Have the mobile OS wars really been decided already?

A research report concludes that the mobile OS war has been decided and Apple's iOS and Android are the big winners. In the long run will that really be the case?
Written by Larry Dignan, Contributor on

Apple's iOS and Android will be the dominant platforms for mobile operating systems and rivals can just pack it in. It's over. Kaput. Why should competitors bother? And why would developers pick anything other than Android and iOS?

That argument comes from Stifel Nicolaus analyst Doug Reid. In a research report last week, Reid said that the mobile OS war has been decided and future growth will come from the connected home.

There are hedges here, but Reid said the following in a research note:

iOS and Android are on track to dominate mobile device markets In the near term (3-12 months), we expect the rapid pace of innovation in mobile operating systems and related ecosystem content to: (1) drive industry unit growth for smartphones at levels above investor expectations (CY11E growth of 27% y/y versus 23%-24% consensus); and (2) cause unprecedented disruption to OEM market share as consumers and business users migrate to the leading mobile OS platforms—iOS and Android. Within our coverage Apple and Motorola appear best leveraged to industry trends while Research in Motion and Nokia appear vulnerable to continued market share losses and potential earnings misses.

There aren't many folks that would argue with that. Reid's other argument is that the iOS vs. Android scrum will bleed over to consumer electronics is also true. Reid argues that mobile operating systems will dominate converged platforms across smartphones and PCs---and potentially consumer electronics.

But the real thing to ponder comes in Reid's headline: Are the mobile OS wars really decided?

Consider the following:

  • Android barely existed a year ago.
  • Apple's iPhone didn't even appear until 2007.
  • Companies with vast resources---Microsoft and HP---will push their own mobile operating systems.
  • And incumbents like Nokia and RIM aren't going to roll over and die.

Simply put, anything could happen.

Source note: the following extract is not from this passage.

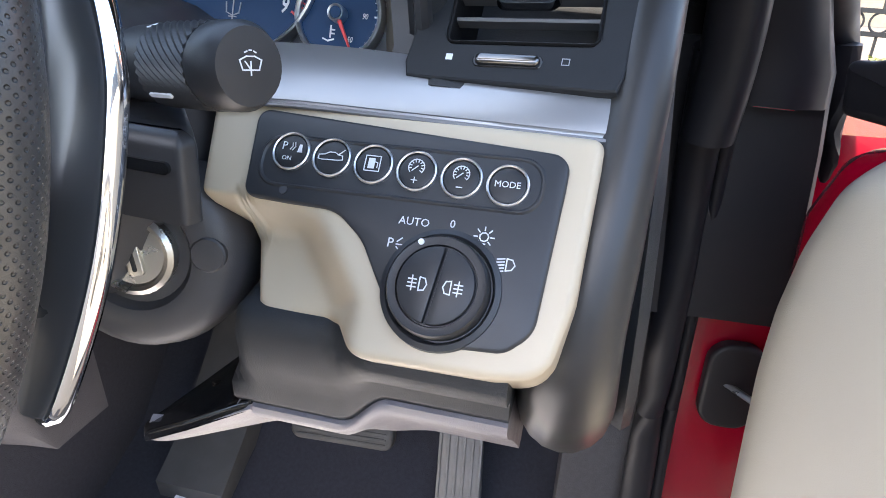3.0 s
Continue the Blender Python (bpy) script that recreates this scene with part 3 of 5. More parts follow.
paddle("shift_paddle", [(.144, .085), (.156, .0850), (.1625, .0755), (.1695, .062), (.1735, .048), (.1775, .017), (.1775, -.011), (.1735, -.0430), (.168, -.047), (.162, -.043), (.159, -.010), (.159, .02), (.154, .05)], -.050,
       [(.157, .0870, 0), (.1640, .0760, 0), (.1705, .062, 0), (.1745, .048, 0), (.1785, .017, 0), (.1785, -.011, 0), (.1745, -.0430, 0), (.170, -.0460, 0)])
left = paddle("shift_paddle", [(-.136, .085), (-.158, .078), (-.1625, .050), (-.1625, .020), (-.1615, -.015), (-.1580, -.043), (-.1465, -.070), (-.1355, -.0900), (-.1275, -.0935), (-.1200, -.0865), (-.1240, -.069), (-.1345, -.045), (-.135, .0), (-.126, .05)], -.040,
              [(-.157, .080, 0), (-.1625, .050, 0), (-.1630, .020, 0), (-.1620, -.015, 0), (-.1585, -.043, 0), (-.1470, -.0705, 0), (-.1360, -.0905, 0)])
part("gear_mark", strokes([[(-.1505, .0440), (-.1455, .0448)]], .0009, .004, .0046), WHITE, left)
part("letter", text_bm("N", .0062, Matrix.Translation((-.1435, .0545, .0042)) @ Matrix.Rotation(radians(8), 4, "Z"), .0003), WHITE, left)


# ---- steering column, stalk, ignition ----
def column():
    c = thing("steering_column", "dark plastic steering column shroud with ignition barrel", "steering column")
    rings = []
    for y, cx, cz, rx, rz in ((0.055, .372, .800, .060, .055), (0.10, .376, .79, .072, .066), (.15, .385, .775, .090, .082), (.20, .39, .765, .098, .088), (.33, .39, .76, .10, .09)):
        rings.append([(cx + rx * math.copysign(abs(math.cos(a)) ** .7, math.cos(a)), y + (.02 if math.sin(a) < 0 else 0), cz + rz * math.copysign(abs(math.sin(a)) ** .7, math.sin(a))) for a in (2 * math.pi * k / 28 for k in range(28))])
    bm = bmesh.new()
    skin(bm, rings)
    part("shroud", bm, COLUMN, c, "dark grey column shroud")
    ear = part("stalk_housing", plate(fillet([(.43, .104), (.541, .0950), (.5435, .102), (.530, .121), (.512, .145), (.43, .15)], [.004, .003, .003, .01, .01, .004]), .788, .821, .006), DARK, c, "dark housing beside the stalk")
    part("housing_slot", plate(rect(-.026, -.0022, .020, .0022, .002), -.001, .0006, 0), GLOSS, ear, at=frame_of((.517, .0961, .8085), (1, -.082, 0), (-.082, -1, 0)))
    m = frame_of((.464, .165, .736), (1, 0, 0), facing(10, 8))
    part("ignition_boss", lathe([(.054, -.05), (.053, -.014), (.050, -.005), (.044, .0), (.034, .002), (.029, .001), (.026, -.004), (.0, -.004)], 40), COLUMN, c, "smooth boss round the ignition", at=m)
    part("key_ring", lathe([(.0205, -.01), (.0205, .002), (.018, .0036), (.0160, .0030), (.0150, .001), (.0, .001)]), STEEL, c, "worn steel ignition ring", at=m)
    part("key_slot", plate(rect(-.0042, -.0105, .0042, .0105, .002), .0005, .0040, .001), STEEL, c, "steel ignition key slot", at=m @ Matrix.Rotation(radians(15), 4, "Z"))
    part("slot", plate(rect(-.0012, -.0080, .0012, .0080, .0008), .002, .0044, .0002, 1), GLOSS, c, at=m @ Matrix.Rotation(radians(15), 4, "Z"))
    part("release_button", lathe([(.009, -.004), (.009, .0015), (.008, .0026), (.0, .003)], 20), COLUMN, c, at=m @ Matrix.Translation((.037, .004, .0)))


column()


def stalk():
    s = thing("wiper_stalk", "black wiper stalk with a knurled knob and white symbols", "control stalk")
    a, b = Vector((.405, .180, .8215)), Vector((.5655, .101, .8445))
    m = frame_of(a, Vector((0, 0, 1)).cross(b - a), b - a)
    L = (b - a).length
    part("arm", lathe([(.009, 0), (.010, .03), (.0130, .075), (.0134, L - .067), (.0130, L - .0665), (.0130, L - .0655), (.0141, L - .065), (.0143, L - .046)], 28), DARK, s, "smooth black stalk arm", at=m)
    bm = bmesh.new()
    rings = []
    for i in range(15):
        z = L - .046 + .030 * i / 14
        rings.append([((.0146 + (.0005 if (k + i) % 2 else -.0002)) * math.cos(2 * math.pi * k / 60), (.0146 + (.0005 if (k + i) % 2 else -.0002)) * math.sin(2 * math.pi * k / 60), z) for k in range(60)])
    skin(bm, rings)
    part("knurled_collar", bm, DARK, s, "knurled black collar", smooth=False, at=m)
    part("end_knob", lathe([(.0142, L - .017), (.0148, L - .014), (.0146, L - .004), (.0126, L - .0005), (.0, L)], 32), DARK, s, at=m)
    g = strokes([[(-.006, -.002), (.006, -.002), (.008, .004), (.003, .0062), (-.003, .0062), (-.008, .004), (-.006, -.002)], [(0, -.005), (0, .003)], [(0, -.002), (-.004, .003)],
                 [(-.004, .0085), (-.0025, .0092)], [(.0025, .0092), (.004, .0085)], [(-.0007, .0098), (.0007, .0098)]], .0008, .0, .0005)
    gm = frame_of(b, (1, .6, .0), b - a)
    part("symbol", g, WHITE, s, at=gm @ Matrix.Scale(.52, 4))
    toward = Vector((.66, -.10, .90)) - b
    ax = (b - a).normalized()
    e1 = (toward - ax * toward.dot(ax)).normalized()
    e2 = ax.cross(e1)
    for deg in (-62,):
        n = e1 * math.cos(radians(deg)) + e2 * math.sin(radians(deg))
        part("setting_dot", plate(oval(0, 0, .0016, .0024, 12), -.0004, .0004, 0), WHITE, s, at=frame_of(a + ax * (L - .0500) + n * .0139, ax, n))
    n = e1 * math.cos(radians(50)) + e2 * math.sin(radians(50))
    part("setting_line", plate(rect(-.007, -.0008, .007, .0008, .0004), -.0004, .0004, 0), WHITE, s, at=frame_of(a + ax * (L - .0360) + n * .0153, ax, n))
    away = Vector((.44, -.33, .96)) - (a + ax * (L - .07))
    f1 = (away - ax * away.dot(ax)).normalized()
    f2 = ax.cross(f1)
    up = 1 if f2.z > 0 else -1

    def on_arm(back, rise, lift=.0137):
        """A spot on the arm's skin, rise metres round it, with x along the arm."""
        ang = rise / .0135 * up
        n = f1 * math.cos(ang) + f2 * math.sin(ang)
        return frame_of(a + ax * (L - back) + n * lift, ax, n)
    for word, rise in (("OFF", .0078), ("AUTO", .0014), ("1", -.0046), ("2", -.0100)):
        part("lettering", text_bm(word, .0036, None, .0002), WHITE, s, at=on_arm(.074, rise * .8))
    part("wiper_symbol", strokes([[(-.005, -.001), (-.003, .0026), (.003, .0026), (.005, -.001), (.002, -.002), (-.002, -.002), (-.005, -.001)], [(.001, -.004), (-.001, .001)]], .0006, -.0002, .0003), WHITE, s, at=on_arm(.0875, .0010))
    part("setting_mark", plate(oval(0, 0, .0012, .0018, 10), -.0002, .0003, 0), WHITE, s, at=on_arm(.0875, .0064))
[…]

Four years ago, you'd say the mobile OS wars were decided---and Nokia was the champ. No one would say that today. How could things change? Here are a few ideas:

  • Microsoft's persistence could make Windows Phone 7 a popular platform.
  • Fragmentation could knock Android off of its perch.
  • Nokia's developer efforts could pay off.
  • RIM QNX platform, the successor to the BlackBerry OS, could be a game changer.

A more proper argument is that the mobile OS war has been decided---for now. In the long run, this mobile OS fragmentation will be boiled down to two or maybe three winners. Today, it looks like iOS and Android are the favorites. Two years from now that may not be the case.